→ Supplied material:
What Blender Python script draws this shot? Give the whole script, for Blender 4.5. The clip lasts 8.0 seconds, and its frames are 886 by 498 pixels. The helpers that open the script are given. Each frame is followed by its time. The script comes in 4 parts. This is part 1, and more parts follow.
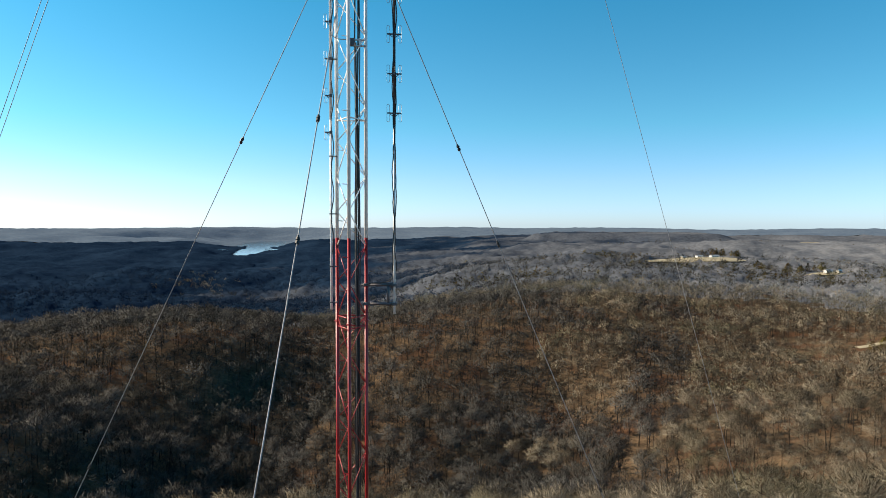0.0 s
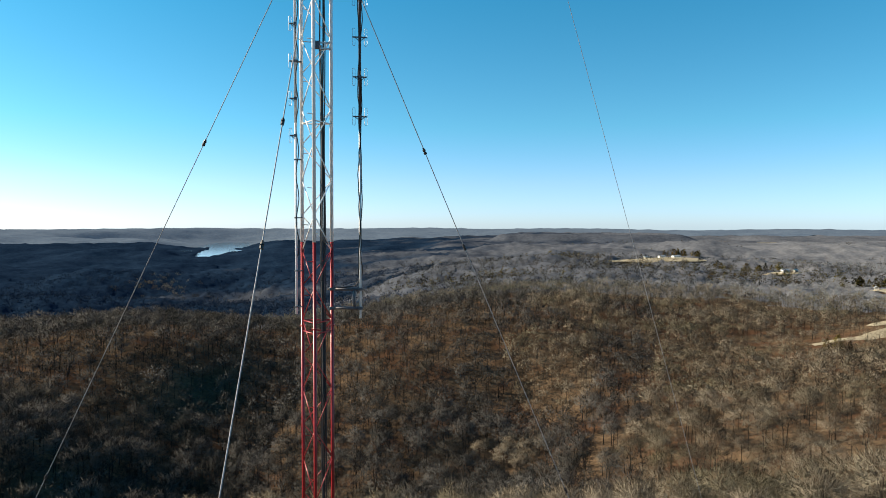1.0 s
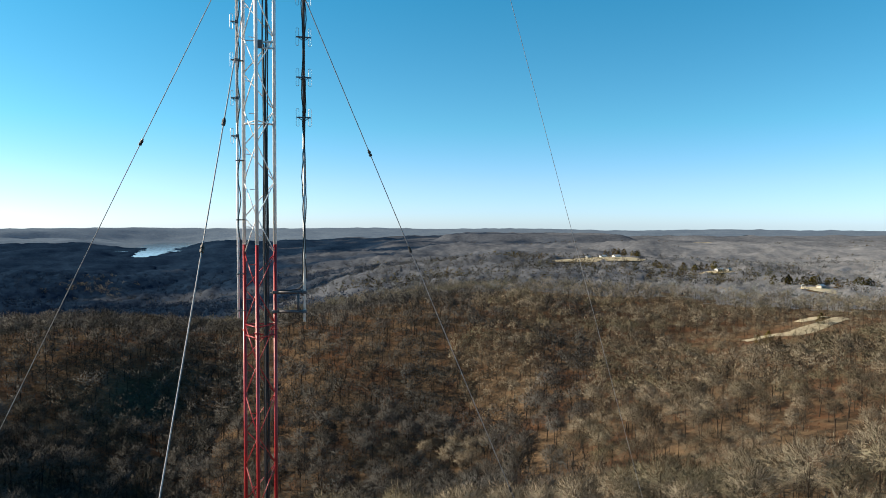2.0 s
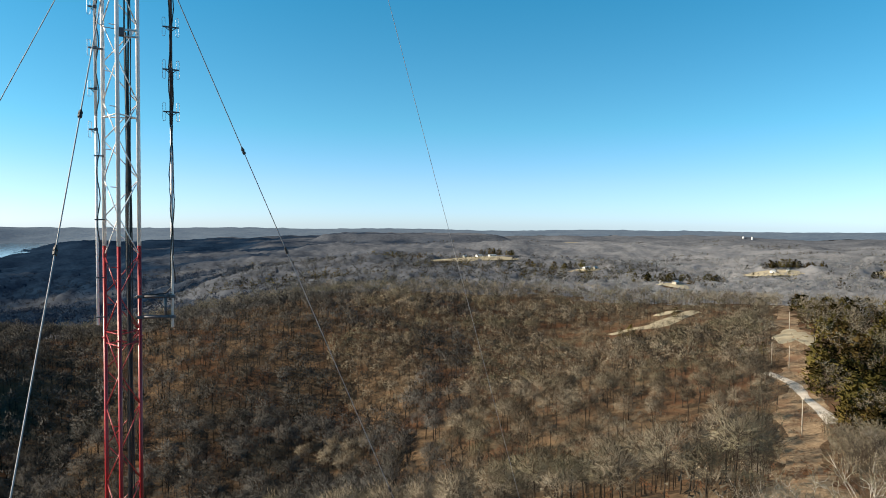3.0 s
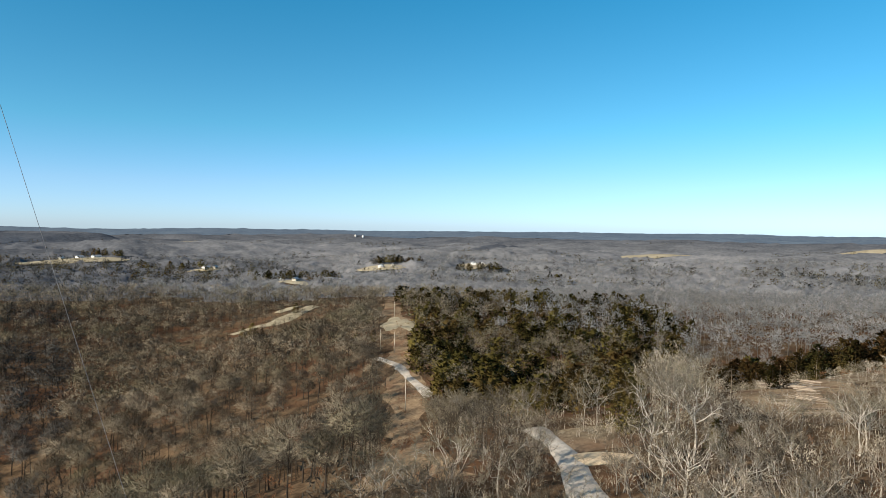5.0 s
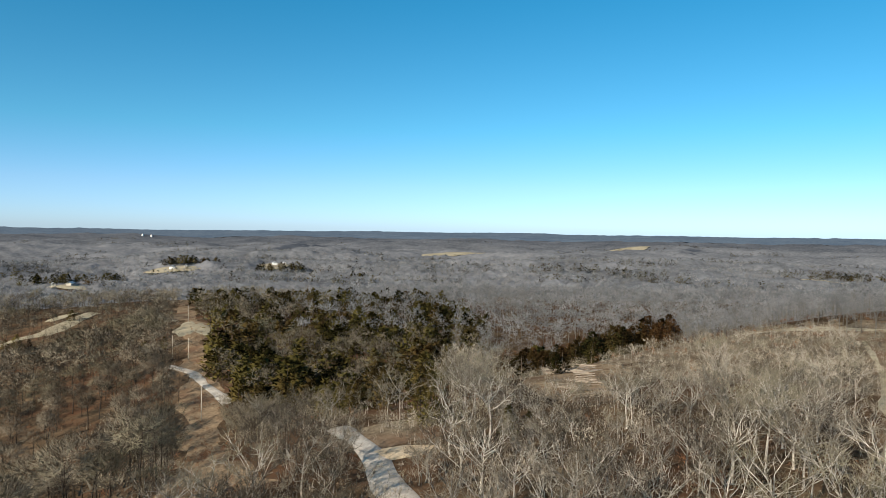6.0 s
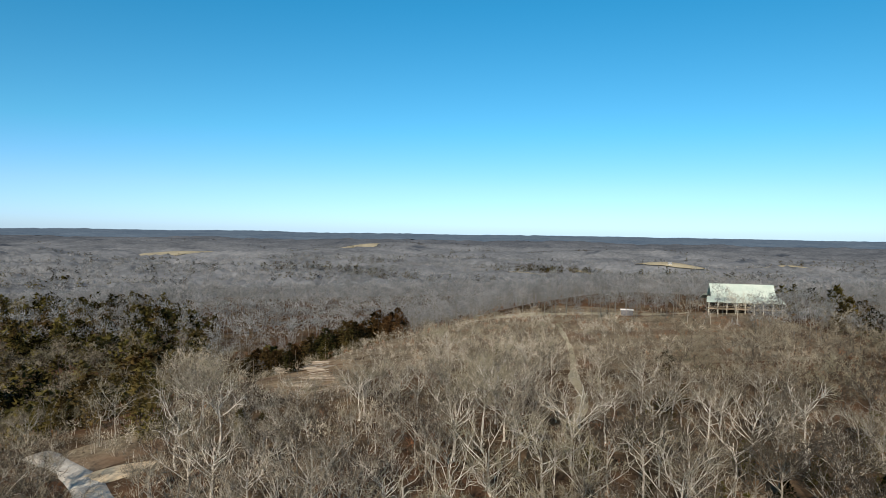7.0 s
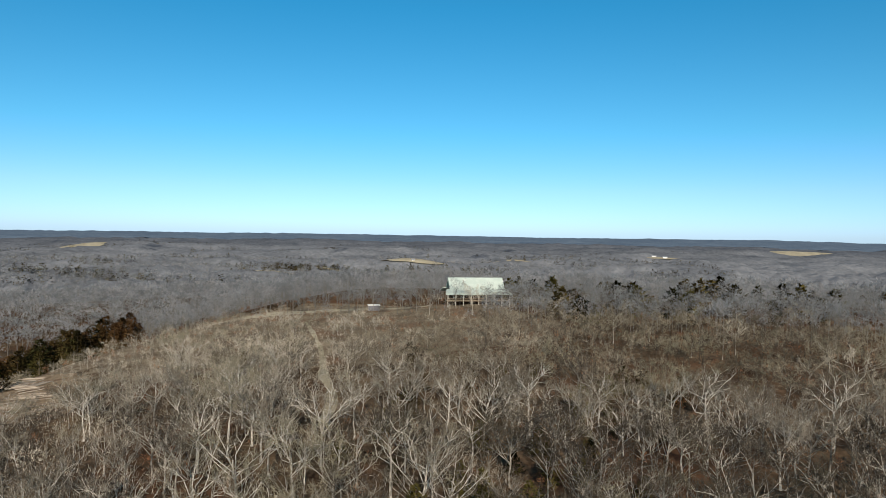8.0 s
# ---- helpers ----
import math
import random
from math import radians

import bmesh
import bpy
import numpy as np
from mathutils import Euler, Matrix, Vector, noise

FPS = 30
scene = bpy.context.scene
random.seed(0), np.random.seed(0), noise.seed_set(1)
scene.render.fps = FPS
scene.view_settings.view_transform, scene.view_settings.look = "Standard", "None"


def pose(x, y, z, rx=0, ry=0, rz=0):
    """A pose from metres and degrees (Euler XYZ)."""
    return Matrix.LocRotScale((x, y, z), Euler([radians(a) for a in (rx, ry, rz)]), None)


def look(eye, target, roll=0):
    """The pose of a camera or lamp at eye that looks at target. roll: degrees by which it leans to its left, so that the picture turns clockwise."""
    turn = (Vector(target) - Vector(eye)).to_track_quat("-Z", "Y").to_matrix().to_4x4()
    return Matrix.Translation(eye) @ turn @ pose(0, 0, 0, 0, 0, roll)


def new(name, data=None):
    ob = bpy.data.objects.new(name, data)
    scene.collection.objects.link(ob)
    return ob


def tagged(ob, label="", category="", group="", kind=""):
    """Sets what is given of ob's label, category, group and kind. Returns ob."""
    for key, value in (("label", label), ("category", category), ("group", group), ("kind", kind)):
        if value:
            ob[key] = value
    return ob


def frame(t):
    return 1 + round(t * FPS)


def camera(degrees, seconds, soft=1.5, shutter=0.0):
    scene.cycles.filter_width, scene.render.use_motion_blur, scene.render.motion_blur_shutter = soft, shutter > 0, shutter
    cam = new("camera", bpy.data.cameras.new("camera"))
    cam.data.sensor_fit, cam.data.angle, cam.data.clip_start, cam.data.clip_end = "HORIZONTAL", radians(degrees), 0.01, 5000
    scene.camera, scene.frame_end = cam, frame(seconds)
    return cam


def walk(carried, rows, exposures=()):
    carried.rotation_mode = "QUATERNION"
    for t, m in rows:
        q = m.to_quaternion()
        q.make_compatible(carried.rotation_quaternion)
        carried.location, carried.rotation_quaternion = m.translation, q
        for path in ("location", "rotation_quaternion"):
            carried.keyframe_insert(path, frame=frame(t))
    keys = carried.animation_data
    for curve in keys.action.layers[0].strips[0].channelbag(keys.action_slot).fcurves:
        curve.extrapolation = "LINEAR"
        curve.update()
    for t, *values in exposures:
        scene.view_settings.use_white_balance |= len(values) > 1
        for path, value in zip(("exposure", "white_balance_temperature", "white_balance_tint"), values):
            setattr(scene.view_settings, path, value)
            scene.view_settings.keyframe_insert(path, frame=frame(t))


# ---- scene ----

→ What you should do:
Write out the listing above exactly as it stands, pictures excluded.

→ Finished answer:
What Blender Python script draws this shot? Give the whole script, for Blender 4.5. The clip lasts 8.0 seconds, and its frames are 886 by 498 pixels. The helpers that open the script are given. Each frame is followed by its time. The script comes in 4 parts. This is part 1, and more parts follow.
0.0 s
1.0 s
2.0 s
3.0 s
5.0 s
6.0 s
7.0 s
8.0 s
# ---- helpers ----
import math
import random
from math import radians

import bmesh
import bpy
import numpy as np
from mathutils import Euler, Matrix, Vector, noise

FPS = 30
scene = bpy.context.scene
random.seed(0), np.random.seed(0), noise.seed_set(1)
scene.render.fps = FPS
scene.view_settings.view_transform, scene.view_settings.look = "Standard", "None"


def pose(x, y, z, rx=0, ry=0, rz=0):
    """A pose from metres and degrees (Euler XYZ)."""
    return Matrix.LocRotScale((x, y, z), Euler([radians(a) for a in (rx, ry, rz)]), None)


def look(eye, target, roll=0):
    """The pose of a camera or lamp at eye that looks at target. roll: degrees by which it leans to its left, so that the picture turns clockwise."""
    turn = (Vector(target) - Vector(eye)).to_track_quat("-Z", "Y").to_matrix().to_4x4()
    return Matrix.Translation(eye) @ turn @ pose(0, 0, 0, 0, 0, roll)


def new(name, data=None):
    ob = bpy.data.objects.new(name, data)
    scene.collection.objects.link(ob)
    return ob


def tagged(ob, label="", category="", group="", kind=""):
    """Sets what is given of ob's label, category, group and kind. Returns ob."""
    for key, value in (("label", label), ("category", category), ("group", group), ("kind", kind)):
        if value:
            ob[key] = value
    return ob


def frame(t):
    return 1 + round(t * FPS)


def camera(degrees, seconds, soft=1.5, shutter=0.0):
    scene.cycles.filter_width, scene.render.use_motion_blur, scene.render.motion_blur_shutter = soft, shutter > 0, shutter
    cam = new("camera", bpy.data.cameras.new("camera"))
    cam.data.sensor_fit, cam.data.angle, cam.data.clip_start, cam.data.clip_end = "HORIZONTAL", radians(degrees), 0.01, 5000
    scene.camera, scene.frame_end = cam, frame(seconds)
    return cam


def walk(carried, rows, exposures=()):
    carried.rotation_mode = "QUATERNION"
    for t, m in rows:
        q = m.to_quaternion()
        q.make_compatible(carried.rotation_quaternion)
        carried.location, carried.rotation_quaternion = m.translation, q
        for path in ("location", "rotation_quaternion"):
            carried.keyframe_insert(path, frame=frame(t))
    keys = carried.animation_data
    for curve in keys.action.layers[0].strips[0].channelbag(keys.action_slot).fcurves:
        curve.extrapolation = "LINEAR"
        curve.update()
    for t, *values in exposures:
        scene.view_settings.use_white_balance |= len(values) > 1
        for path, value in zip(("exposure", "white_balance_temperature", "white_balance_tint"), values):
            setattr(scene.view_settings, path, value)
            scene.view_settings.keyframe_insert(path, frame=frame(t))


# ---- scene ----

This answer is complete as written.